国際交流基金賞50周年記念 アンジェラ・ホンドゥルさんからのメッセージ

アンジェラ・ホンドゥルさんの写真

平成20(2008)年度 国際交流基金賞

ヒペリオン大学名誉教授 / 翻訳家

アンジェラ・ホンドゥル

[ルーマニア]

日本の精神がパンデミックと戦う武器になる

何よりも最初に、2008年に国際交流基金賞を頂いたことへの尽きせぬ感謝を申し上げます。

パンデミックの発生を受けて、多くの人が景気低迷や金融不安といったあらゆる種類のたくさんの問題に頭を悩ませています。けれど人間は文化的な存在であり、人生を生きる価値のあるものにするには文化が必要です。また私たちは、世界と精神的なつながりを持つスピリチュアルな存在でもあります。だからこそ、逆境に見舞われても何とか立ち向かうことができるのです。日本人は見事なやり方で逆境を乗り切ります。魂の奥深くに根づく太古からの伝統が、日本人の心を育んでいるからです。
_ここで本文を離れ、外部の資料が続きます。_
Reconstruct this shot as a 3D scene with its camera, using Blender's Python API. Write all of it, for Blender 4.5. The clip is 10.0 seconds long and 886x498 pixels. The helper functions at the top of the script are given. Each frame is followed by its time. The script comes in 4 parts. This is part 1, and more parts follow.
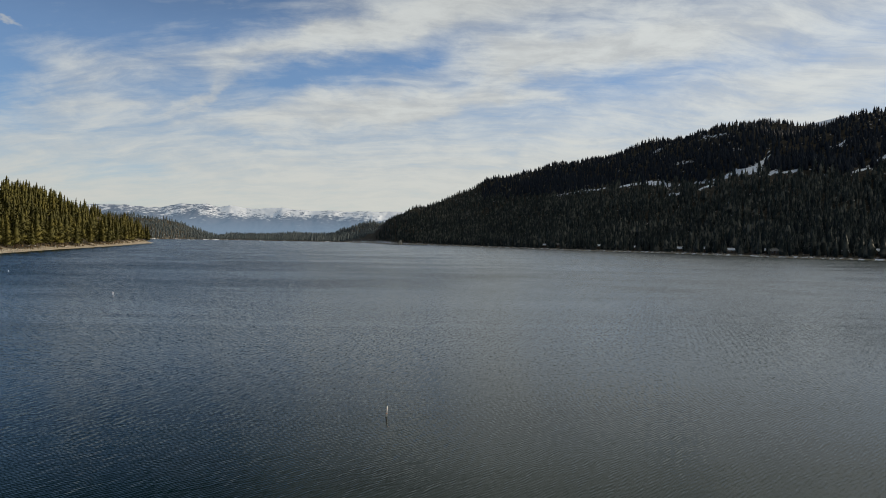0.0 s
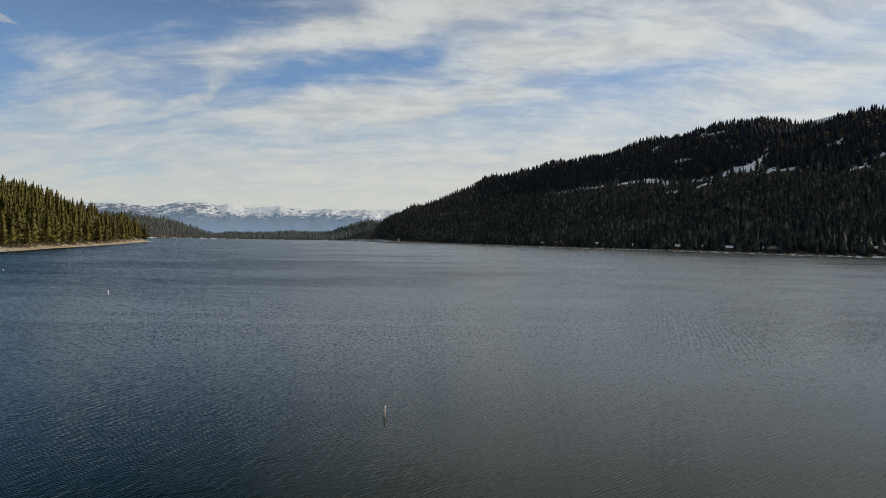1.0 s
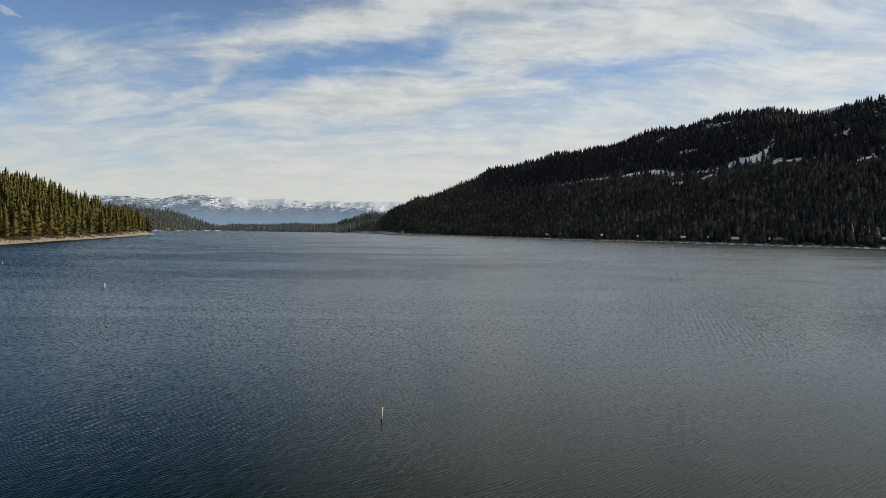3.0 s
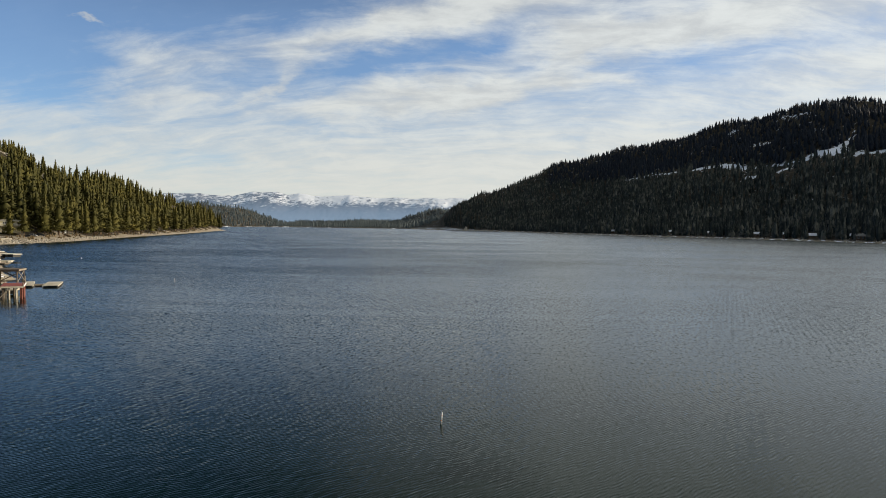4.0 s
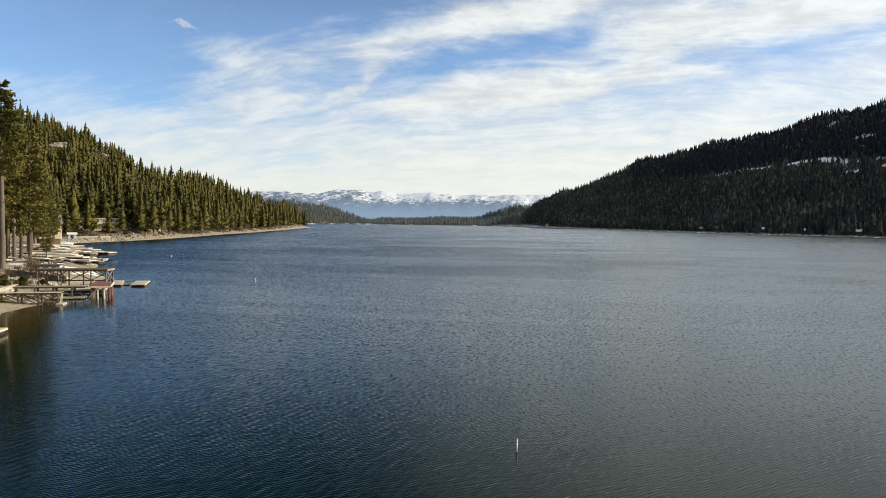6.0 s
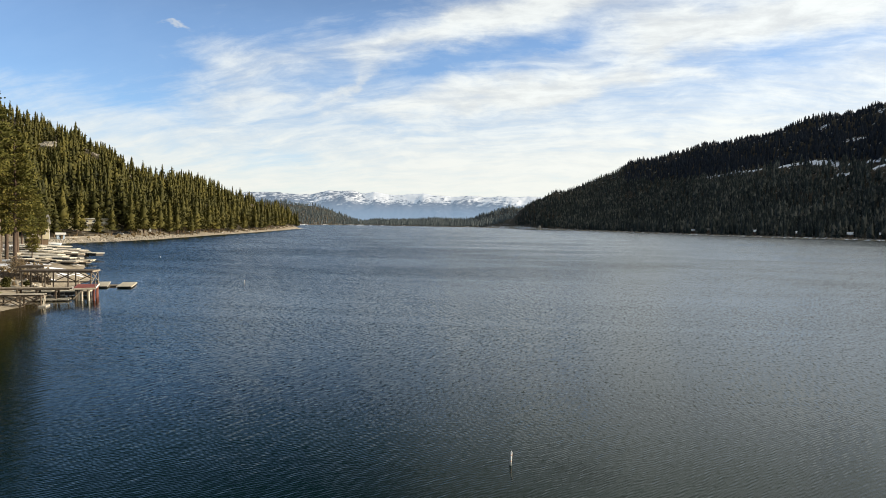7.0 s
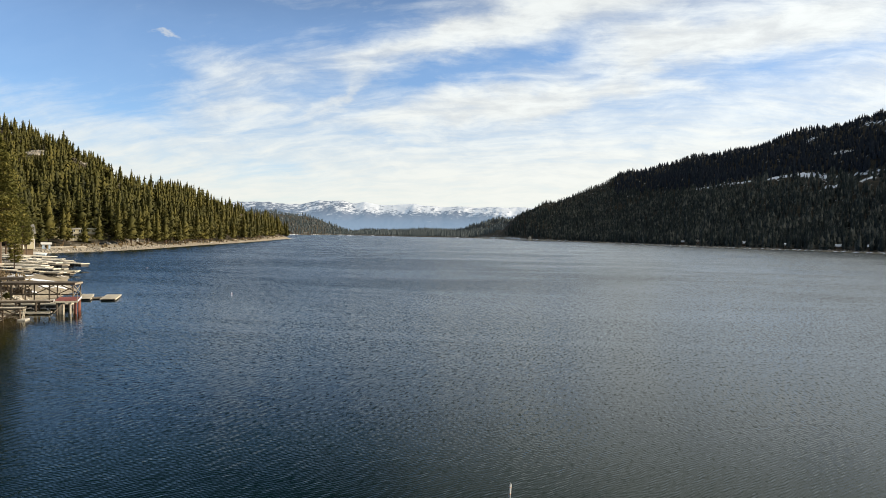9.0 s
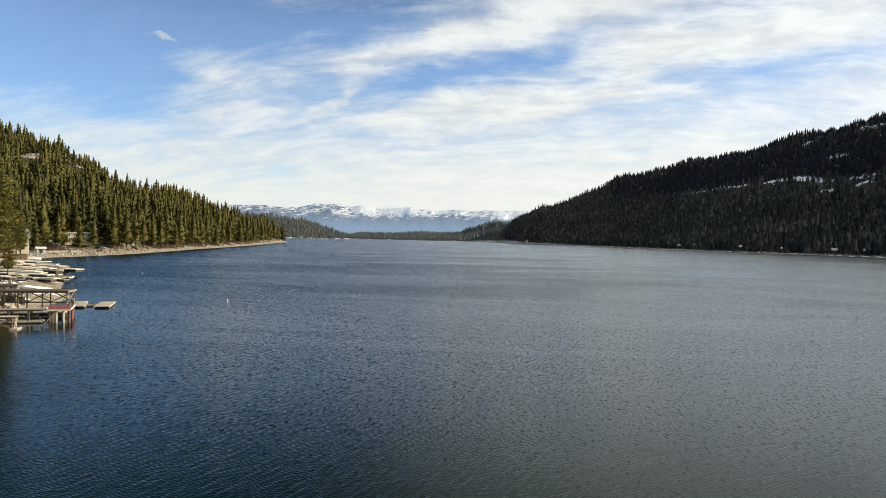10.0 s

私は民俗行事(祭りと神楽)を研究するため、2度にわたり国際交流基金のフェローとして日本各地の様々な県に足を運び、そこの日本の人々と一緒に儀式を体験しました。私は、日本の伝統は時代遅れの時間軸に縛られているものでは決してなく、きわめて創造的かつ熱心な関わりにより各世代がそれぞれ独特な特徴を加えていくような生きた伝統である、ということを強調しておく必要があると思います。こうした民間信仰は魂を揺さぶる日本人の生活のリズムの一部であり、この鼓動がなければ日本の心臓のビートは違ったものになっていたでしょう。

このパンデミックの目的が人間らしい心を壊すことにあるとしても、日本人は、例えば愛知県の奥三河で、第2次世界大戦中に爆撃から身を守るため窓を畳でふさいで神楽を執り行ったように、古くなったものに代わるなにか現代的な方法(オンライン、ズーム、スカイプなど)を必ず見つけることでしょう。村の人々は、祭りのない暮らしなど想像できなかったのです。とはいえ、最新技術のみに頼ってほしくはありません。対面での人と人とのコミュニケーションは、国際的な相互理解を促す上で不可欠なものだからです。